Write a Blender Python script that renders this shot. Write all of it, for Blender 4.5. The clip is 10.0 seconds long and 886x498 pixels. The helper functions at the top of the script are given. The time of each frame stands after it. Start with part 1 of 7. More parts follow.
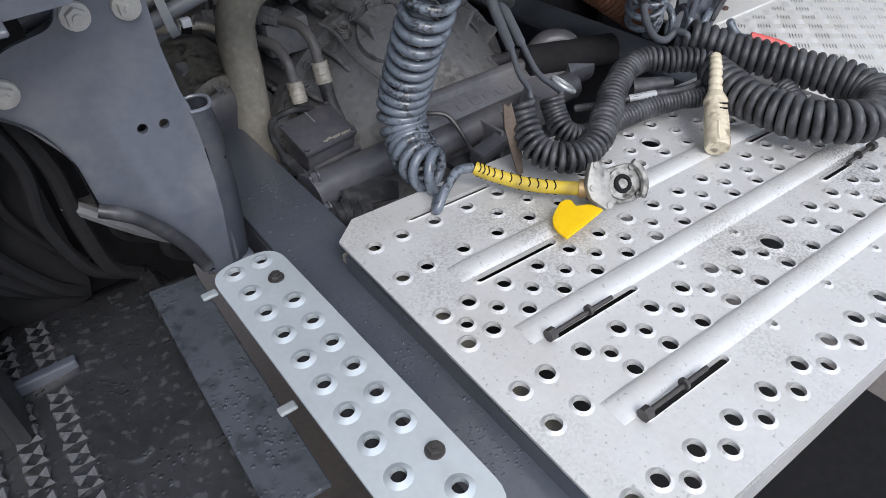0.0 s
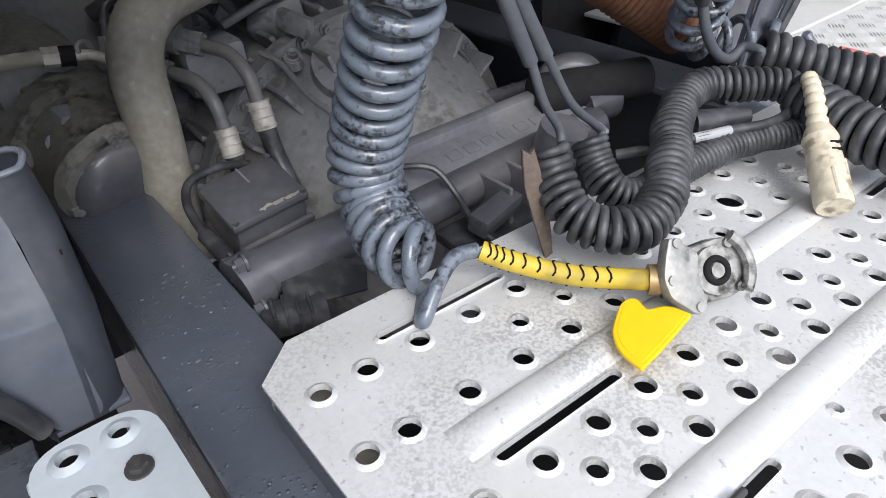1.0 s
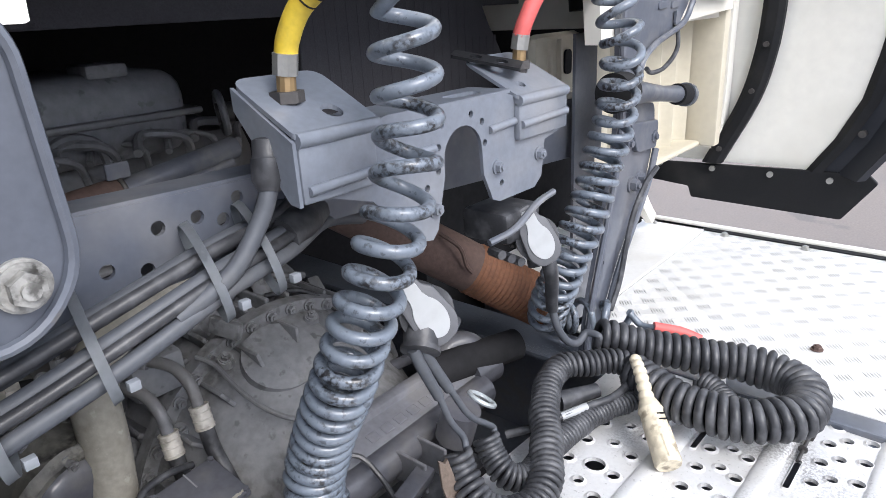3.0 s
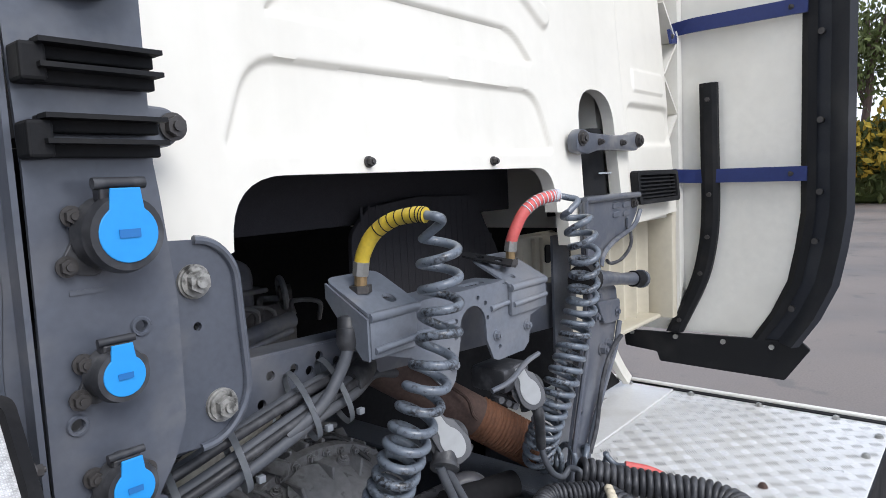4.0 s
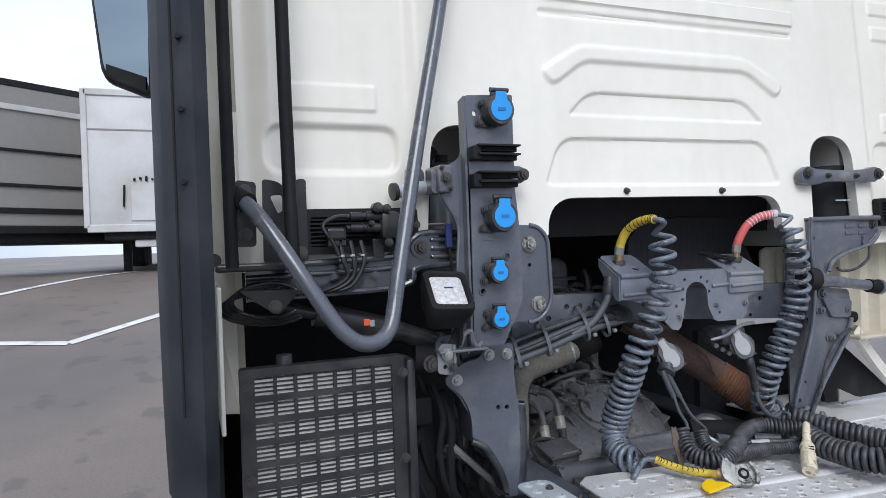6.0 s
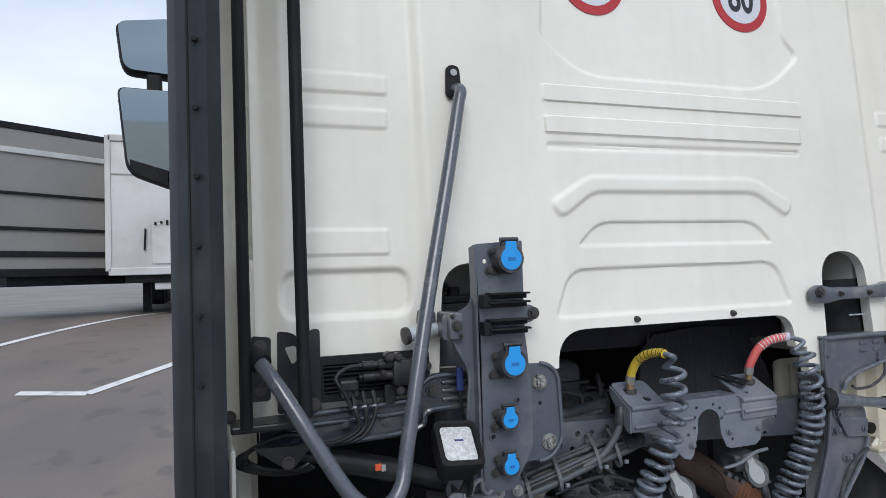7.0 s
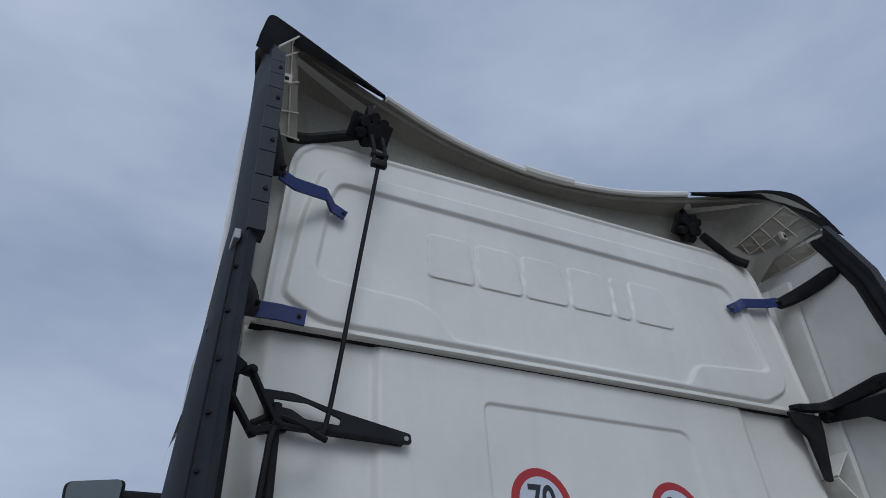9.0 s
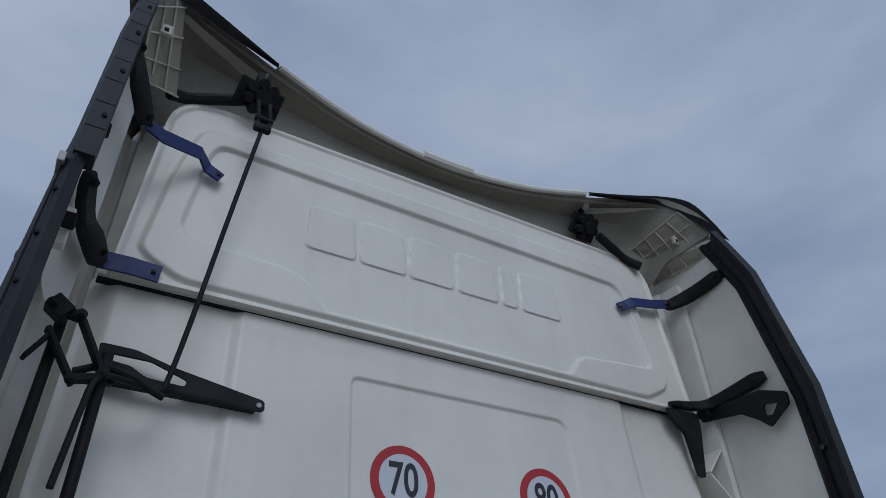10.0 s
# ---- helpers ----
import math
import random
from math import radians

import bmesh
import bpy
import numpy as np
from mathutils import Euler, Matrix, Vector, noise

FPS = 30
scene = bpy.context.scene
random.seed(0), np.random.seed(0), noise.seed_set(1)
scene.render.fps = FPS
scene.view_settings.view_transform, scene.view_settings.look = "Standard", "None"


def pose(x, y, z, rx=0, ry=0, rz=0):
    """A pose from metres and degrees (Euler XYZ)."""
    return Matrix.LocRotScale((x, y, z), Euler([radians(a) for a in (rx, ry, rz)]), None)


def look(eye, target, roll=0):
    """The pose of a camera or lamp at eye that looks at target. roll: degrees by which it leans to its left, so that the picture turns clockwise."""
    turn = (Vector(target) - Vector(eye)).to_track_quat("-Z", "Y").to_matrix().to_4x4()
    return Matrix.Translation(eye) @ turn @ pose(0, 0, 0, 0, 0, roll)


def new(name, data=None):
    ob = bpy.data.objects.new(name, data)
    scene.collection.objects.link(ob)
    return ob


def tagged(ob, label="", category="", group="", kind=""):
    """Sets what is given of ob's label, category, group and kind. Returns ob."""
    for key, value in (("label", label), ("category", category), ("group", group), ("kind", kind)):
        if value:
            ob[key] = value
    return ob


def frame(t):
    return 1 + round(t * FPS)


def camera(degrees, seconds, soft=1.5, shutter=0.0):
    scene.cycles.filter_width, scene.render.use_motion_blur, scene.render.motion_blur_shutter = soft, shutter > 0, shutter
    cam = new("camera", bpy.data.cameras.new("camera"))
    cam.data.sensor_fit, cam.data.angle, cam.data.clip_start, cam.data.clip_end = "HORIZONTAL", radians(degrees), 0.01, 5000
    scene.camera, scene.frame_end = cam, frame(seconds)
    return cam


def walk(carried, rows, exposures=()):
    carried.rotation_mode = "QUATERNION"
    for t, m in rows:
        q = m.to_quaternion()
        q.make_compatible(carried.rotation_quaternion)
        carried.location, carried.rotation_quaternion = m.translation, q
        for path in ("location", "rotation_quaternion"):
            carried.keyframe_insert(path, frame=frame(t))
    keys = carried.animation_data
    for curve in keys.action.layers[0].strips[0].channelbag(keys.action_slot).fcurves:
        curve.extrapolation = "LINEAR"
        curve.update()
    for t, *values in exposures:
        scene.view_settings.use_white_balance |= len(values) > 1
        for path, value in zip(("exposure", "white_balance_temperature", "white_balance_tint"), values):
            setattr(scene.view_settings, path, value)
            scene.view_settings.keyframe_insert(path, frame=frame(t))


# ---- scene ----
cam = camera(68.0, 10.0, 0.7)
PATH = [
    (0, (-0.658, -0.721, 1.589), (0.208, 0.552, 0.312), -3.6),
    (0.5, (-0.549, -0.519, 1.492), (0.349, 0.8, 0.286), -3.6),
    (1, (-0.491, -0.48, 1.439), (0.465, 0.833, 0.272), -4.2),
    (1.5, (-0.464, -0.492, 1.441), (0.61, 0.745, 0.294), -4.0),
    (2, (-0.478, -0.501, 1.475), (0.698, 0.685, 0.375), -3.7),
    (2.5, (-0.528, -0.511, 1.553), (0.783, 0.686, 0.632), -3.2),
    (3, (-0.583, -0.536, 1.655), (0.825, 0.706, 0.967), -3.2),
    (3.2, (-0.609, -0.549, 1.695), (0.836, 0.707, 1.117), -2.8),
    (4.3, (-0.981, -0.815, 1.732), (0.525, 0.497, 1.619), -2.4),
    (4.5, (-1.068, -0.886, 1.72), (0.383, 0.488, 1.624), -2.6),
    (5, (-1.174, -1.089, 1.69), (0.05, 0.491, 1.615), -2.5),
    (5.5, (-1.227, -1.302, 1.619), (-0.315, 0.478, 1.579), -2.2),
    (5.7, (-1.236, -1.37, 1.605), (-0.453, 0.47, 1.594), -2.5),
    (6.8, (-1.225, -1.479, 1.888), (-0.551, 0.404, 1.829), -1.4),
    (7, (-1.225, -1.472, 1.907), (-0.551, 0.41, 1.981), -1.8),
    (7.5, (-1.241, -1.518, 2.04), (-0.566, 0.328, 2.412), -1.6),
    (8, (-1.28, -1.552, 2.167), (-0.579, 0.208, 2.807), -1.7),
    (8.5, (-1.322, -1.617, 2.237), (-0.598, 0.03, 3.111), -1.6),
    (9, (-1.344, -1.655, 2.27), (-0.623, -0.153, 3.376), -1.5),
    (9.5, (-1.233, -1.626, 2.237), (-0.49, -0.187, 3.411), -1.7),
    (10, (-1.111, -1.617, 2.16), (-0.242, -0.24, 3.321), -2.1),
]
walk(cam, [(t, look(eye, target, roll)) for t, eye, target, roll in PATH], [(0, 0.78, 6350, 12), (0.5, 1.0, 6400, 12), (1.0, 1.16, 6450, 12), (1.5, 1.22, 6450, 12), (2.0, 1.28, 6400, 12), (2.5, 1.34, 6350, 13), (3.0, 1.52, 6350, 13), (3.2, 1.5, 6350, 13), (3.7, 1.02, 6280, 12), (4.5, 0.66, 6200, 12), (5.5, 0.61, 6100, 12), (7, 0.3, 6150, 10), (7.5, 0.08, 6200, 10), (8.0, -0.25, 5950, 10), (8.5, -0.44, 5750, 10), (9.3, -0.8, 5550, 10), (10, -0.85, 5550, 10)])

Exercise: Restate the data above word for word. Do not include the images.

Task output:
Write a Blender Python script that renders this shot. Write all of it, for Blender 4.5. The clip is 10.0 seconds long and 886x498 pixels. The helper functions at the top of the script are given. The time of each frame stands after it. Start with part 1 of 7. More parts follow.
0.0 s
1.0 s
3.0 s
4.0 s
6.0 s
7.0 s
9.0 s
10.0 s
# ---- helpers ----
import math
import random
from math import radians

import bmesh
import bpy
import numpy as np
from mathutils import Euler, Matrix, Vector, noise

FPS = 30
scene = bpy.context.scene
random.seed(0), np.random.seed(0), noise.seed_set(1)
scene.render.fps = FPS
scene.view_settings.view_transform, scene.view_settings.look = "Standard", "None"


def pose(x, y, z, rx=0, ry=0, rz=0):
    """A pose from metres and degrees (Euler XYZ)."""
    return Matrix.LocRotScale((x, y, z), Euler([radians(a) for a in (rx, ry, rz)]), None)


def look(eye, target, roll=0):
    """The pose of a camera or lamp at eye that looks at target. roll: degrees by which it leans to its left, so that the picture turns clockwise."""
    turn = (Vector(target) - Vector(eye)).to_track_quat("-Z", "Y").to_matrix().to_4x4()
    return Matrix.Translation(eye) @ turn @ pose(0, 0, 0, 0, 0, roll)


def new(name, data=None):
    ob = bpy.data.objects.new(name, data)
    scene.collection.objects.link(ob)
    return ob


def tagged(ob, label="", category="", group="", kind=""):
    """Sets what is given of ob's label, category, group and kind. Returns ob."""
    for key, value in (("label", label), ("category", category), ("group", group), ("kind", kind)):
        if value:
            ob[key] = value
    return ob


def frame(t):
    return 1 + round(t * FPS)


def camera(degrees, seconds, soft=1.5, shutter=0.0):
    scene.cycles.filter_width, scene.render.use_motion_blur, scene.render.motion_blur_shutter = soft, shutter > 0, shutter
    cam = new("camera", bpy.data.cameras.new("camera"))
    cam.data.sensor_fit, cam.data.angle, cam.data.clip_start, cam.data.clip_end = "HORIZONTAL", radians(degrees), 0.01, 5000
    scene.camera, scene.frame_end = cam, frame(seconds)
    return cam


def walk(carried, rows, exposures=()):
    carried.rotation_mode = "QUATERNION"
    for t, m in rows:
        q = m.to_quaternion()
        q.make_compatible(carried.rotation_quaternion)
        carried.location, carried.rotation_quaternion = m.translation, q
        for path in ("location", "rotation_quaternion"):
            carried.keyframe_insert(path, frame=frame(t))
    keys = carried.animation_data
    for curve in keys.action.layers[0].strips[0].channelbag(keys.action_slot).fcurves:
        curve.extrapolation = "LINEAR"
        curve.update()
    for t, *values in exposures:
        scene.view_settings.use_white_balance |= len(values) > 1
        for path, value in zip(("exposure", "white_balance_temperature", "white_balance_tint"), values):
            setattr(scene.view_settings, path, value)
            scene.view_settings.keyframe_insert(path, frame=frame(t))


# ---- scene ----
cam = camera(68.0, 10.0, 0.7)
PATH = [
    (0, (-0.658, -0.721, 1.589), (0.208, 0.552, 0.312), -3.6),
    (0.5, (-0.549, -0.519, 1.492), (0.349, 0.8, 0.286), -3.6),
    (1, (-0.491, -0.48, 1.439), (0.465, 0.833, 0.272), -4.2),
    (1.5, (-0.464, -0.492, 1.441), (0.61, 0.745, 0.294), -4.0),
    (2, (-0.478, -0.501, 1.475), (0.698, 0.685, 0.375), -3.7),
    (2.5, (-0.528, -0.511, 1.553), (0.783, 0.686, 0.632), -3.2),
    (3, (-0.583, -0.536, 1.655), (0.825, 0.706, 0.967), -3.2),
    (3.2, (-0.609, -0.549, 1.695), (0.836, 0.707, 1.117), -2.8),
    (4.3, (-0.981, -0.815, 1.732), (0.525, 0.497, 1.619), -2.4),
    (4.5, (-1.068, -0.886, 1.72), (0.383, 0.488, 1.624), -2.6),
    (5, (-1.174, -1.089, 1.69), (0.05, 0.491, 1.615), -2.5),
    (5.5, (-1.227, -1.302, 1.619), (-0.315, 0.478, 1.579), -2.2),
    (5.7, (-1.236, -1.37, 1.605), (-0.453, 0.47, 1.594), -2.5),
    (6.8, (-1.225, -1.479, 1.888), (-0.551, 0.404, 1.829), -1.4),
    (7, (-1.225, -1.472, 1.907), (-0.551, 0.41, 1.981), -1.8),
    (7.5, (-1.241, -1.518, 2.04), (-0.566, 0.328, 2.412), -1.6),
    (8, (-1.28, -1.552, 2.167), (-0.579, 0.208, 2.807), -1.7),
    (8.5, (-1.322, -1.617, 2.237), (-0.598, 0.03, 3.111), -1.6),
    (9, (-1.344, -1.655, 2.27), (-0.623, -0.153, 3.376), -1.5),
    (9.5, (-1.233, -1.626, 2.237), (-0.49, -0.187, 3.411), -1.7),
    (10, (-1.111, -1.617, 2.16), (-0.242, -0.24, 3.321), -2.1),
]
walk(cam, [(t, look(eye, target, roll)) for t, eye, target, roll in PATH], [(0, 0.78, 6350, 12), (0.5, 1.0, 6400, 12), (1.0, 1.16, 6450, 12), (1.5, 1.22, 6450, 12), (2.0, 1.28, 6400, 12), (2.5, 1.34, 6350, 13), (3.0, 1.52, 6350, 13), (3.2, 1.5, 6350, 13), (3.7, 1.02, 6280, 12), (4.5, 0.66, 6200, 12), (5.5, 0.61, 6100, 12), (7, 0.3, 6150, 10), (7.5, 0.08, 6200, 10), (8.0, -0.25, 5950, 10), (8.5, -0.44, 5750, 10), (9.3, -0.8, 5550, 10), (10, -0.85, 5550, 10)])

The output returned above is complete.